Strategy
AI Mode and the traffic reckoning nobody planned for
AI Overviews now show on roughly half of Google queries and big publishers are reporting 50–80% organic losses. What's actually happening, and the only response that works.
· 6 min read · by the Crescendo team
The numbers coming out of 2026 are the kind that end meetings early. Ahrefs put AI Overviews on roughly 48% of all Google queries in March. HubSpot reportedly shed 70–80% of its organic traffic. Chegg said 49%. DMG Media documented drops as steep as 89% on individual query types. Whatever you think of any single figure, the direction is not in dispute: the click is being disintermediated, and it’s happening faster than anyone’s budget cycle.
The reflex is to treat this as a crisis to be weathered — batten down, wait for Google to come to its senses. It won’t. AI Mode is the product Google wants to ship, the one users are choosing. Planning around its reversal is planning to lose slowly.
What actually changed
Two things, really. First, the answer moved above the fold and stopped requiring a click. When an AI Overview resolves the query on the results page, the ten blue links become a footnote that most people never reach — Pew found users click traditional results about half as often when an Overview is present. Second, the answer started naming sources. A handful of them. Everybody else became invisible for that query.

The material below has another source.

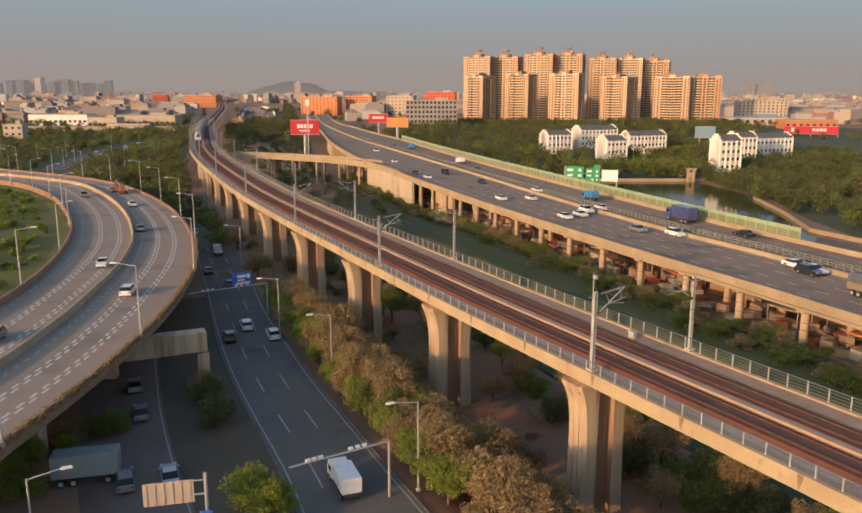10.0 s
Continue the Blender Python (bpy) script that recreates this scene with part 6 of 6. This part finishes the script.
wood("low yellow-green scrub on the meadow inside the ramp", g5[420:], M["leaf_lime"], 0.8, 1.8, 60, 0.17, 45, RAMP - 1.0)
g6 = scatter(420, lambda x, y: y > 620, -600, 700, 620, 1500, 26, 22)
g6 = [p for p in g6 if not (20 < p[0] < 380 and 900 < p[1] < 1100)]
wood("far trees between the city houses", g6, M["leaf_dark"], 7, 11, 40, 0.8, 39)
g12 = scatter(420, lambda x, y: x < -0.30 * y, -640, -190, 600, 1150, 66, 18)
wood("far trees among low halls", g12, M["leaf_dark"], 7, 11, 44, 0.6, 67)
g7 = [(26 + 330 * k / 150 + rng.normal(0, 4), 905 + rng.normal(0, 7)) for k in range(150)]
wood("line of trees at the feet of the towers", g7, M["leaf_dark"], 6, 10, 50, 0.65, 40)

# dry weeds and litter of leaves on the earth below the viaduct and the ramp
for label, mat, n, seed in (("dry brown weeds on bare earth under the viaduct", M["leaf_brown"], 1500, 71), ("green weeds on bare earth under the viaduct", M["leaf"], 500, 72)):
    weeds = []
    for k in range(n):
        if k % 5:
            x, y, _ = RAIL.at(205 + 230 * rng.random(), -16 + 27 * rng.random())
            if ROAD_R.near(x, y)[1] < 1.5:
                continue
        else:
            x, y, _ = ROAD_L.at(112 + 60 * rng.random(), -1 - 5 * rng.random())
        weeds.append((x, y, ground_z(x, y) + 0.15 + 0.25 * rng.random()))
    v, f = leaves(weeds, [0.35 + 0.4 * rng.random() for _ in weeds], 26, 0.10, 0.6, seed)
    tagged(new("weeds", leaf_mesh("weeds", v, f, mat)), label, "weeds", kind="stuff")

# ragged plants that hang along the ramp's outer wall
hedge = []
for k in range(330):
    x, y, _ = RAMP_OUT.at(165 + 0.42 * k, 0.35 + 0.35 * rng.random())
    hedge.append((x, y, RAMP + 0.55 + 0.2 * rng.random() - 0.5 * rng.random() ** 2))
v, f = leaves(hedge, [0.38] * len(hedge), 46, 0.11, 0.8, 51)
tagged(new("wall_plants", leaf_mesh("wall_plants", v, f, M["leaf_brown"])), "ragged dry plants hanging along the ramp wall", "plants", kind="stuff")


def motions():
    train_motion()
    vehicle_motion()

motions()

Those two changes have opposite implications, and conflating them is where strategies go wrong. The first shrinks the click pie for everyone. The second concentrates what’s left — plus the un-clicked influence — onto the cited few. You can’t fix the first. You can absolutely fight for the second.
Why “make better content” isn’t the answer
Every trend piece ends with “focus on quality.” It’s not wrong, it’s just useless — nobody sets out to make bad content. The actionable version is narrower: make content an engine can extract and trust, on the specific questions your buyers ask. That’s a different discipline than ranking, with different mechanics. We call it GEO, and the short version is: answer the question in the first screenful, back every claim with a number, and get corroborated somewhere the engines already trust.

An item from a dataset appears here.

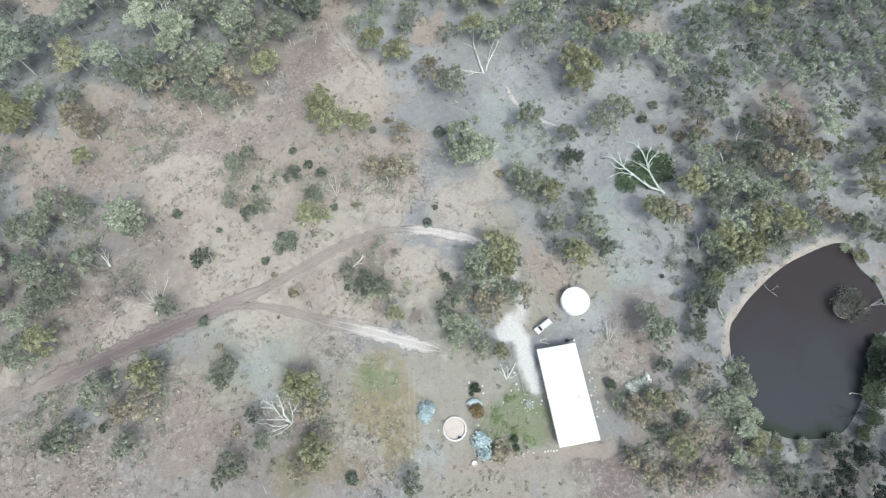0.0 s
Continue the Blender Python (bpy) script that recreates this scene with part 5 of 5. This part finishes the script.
for side in (-1, 1):
    for k in range(sheets):
        o = new("roof_sheet", sheet_mesh)
        o.parent = house
        o.matrix_basis = Matrix.Translation((side * W / 4, -L / 2 + (k + 0.5) * L / sheets, (EAVE + RIDGE) / 2 + 0.004 * (k % 2))) @ Matrix.Rotation(side * slope, 4, "Y") @ Matrix.Rotation(radians(90), 4, "Z")
    boxed("gutter", side * (W / 2 + 0.05), 0, EAVE - 0.06, 0.13, L, 0.12, STEEL, house, "white metal gutter", 0.02)
    boxed("barge_board", 0, side * (L / 2 + 0.02), EAVE - 0.03, W - 0.2, 0.03, 0.14, WHITE_METAL, house)
boxed("ridge_cap", 0, 0, RIDGE + 0.05, 0.45, L + 0.05, 0.05, WHITE_METAL, house, "white folded ridge capping", 0.02)
vent = turned("roof_vent", [(0.16, 3.5), (0.16, 3.75), (0.24, 3.78), (0.24, 3.92), (0.05, 4.0)], STEEL, house, "small round metal roof vent", 16)
vent.location = (2.3, -1.2, -0.12)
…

The only response that compounds
Here’s the move that separates the brands who come out of this ahead: they started measuring AI citations while everyone else was still staring at declining traffic graphs wondering what broke.
Your analytics can’t see this shift — a citation that doesn’t get clicked leaves no trace in GA4 or Search Console. So the work is active: ask the engines your buyers’ questions on a schedule, log who gets cited, and push your citation rate up the same way you used to push rankings. Here’s the measurement system we run. It’s not complicated. It just has to actually run, every week, before the competitor who started in 2025 becomes the source every engine reaches for by default.
AI Mode didn’t kill SEO. It killed the assumption that visibility and traffic are the same number. Untangle those two and the path forward gets a lot clearer — and a lot more winnable than the headlines suggest.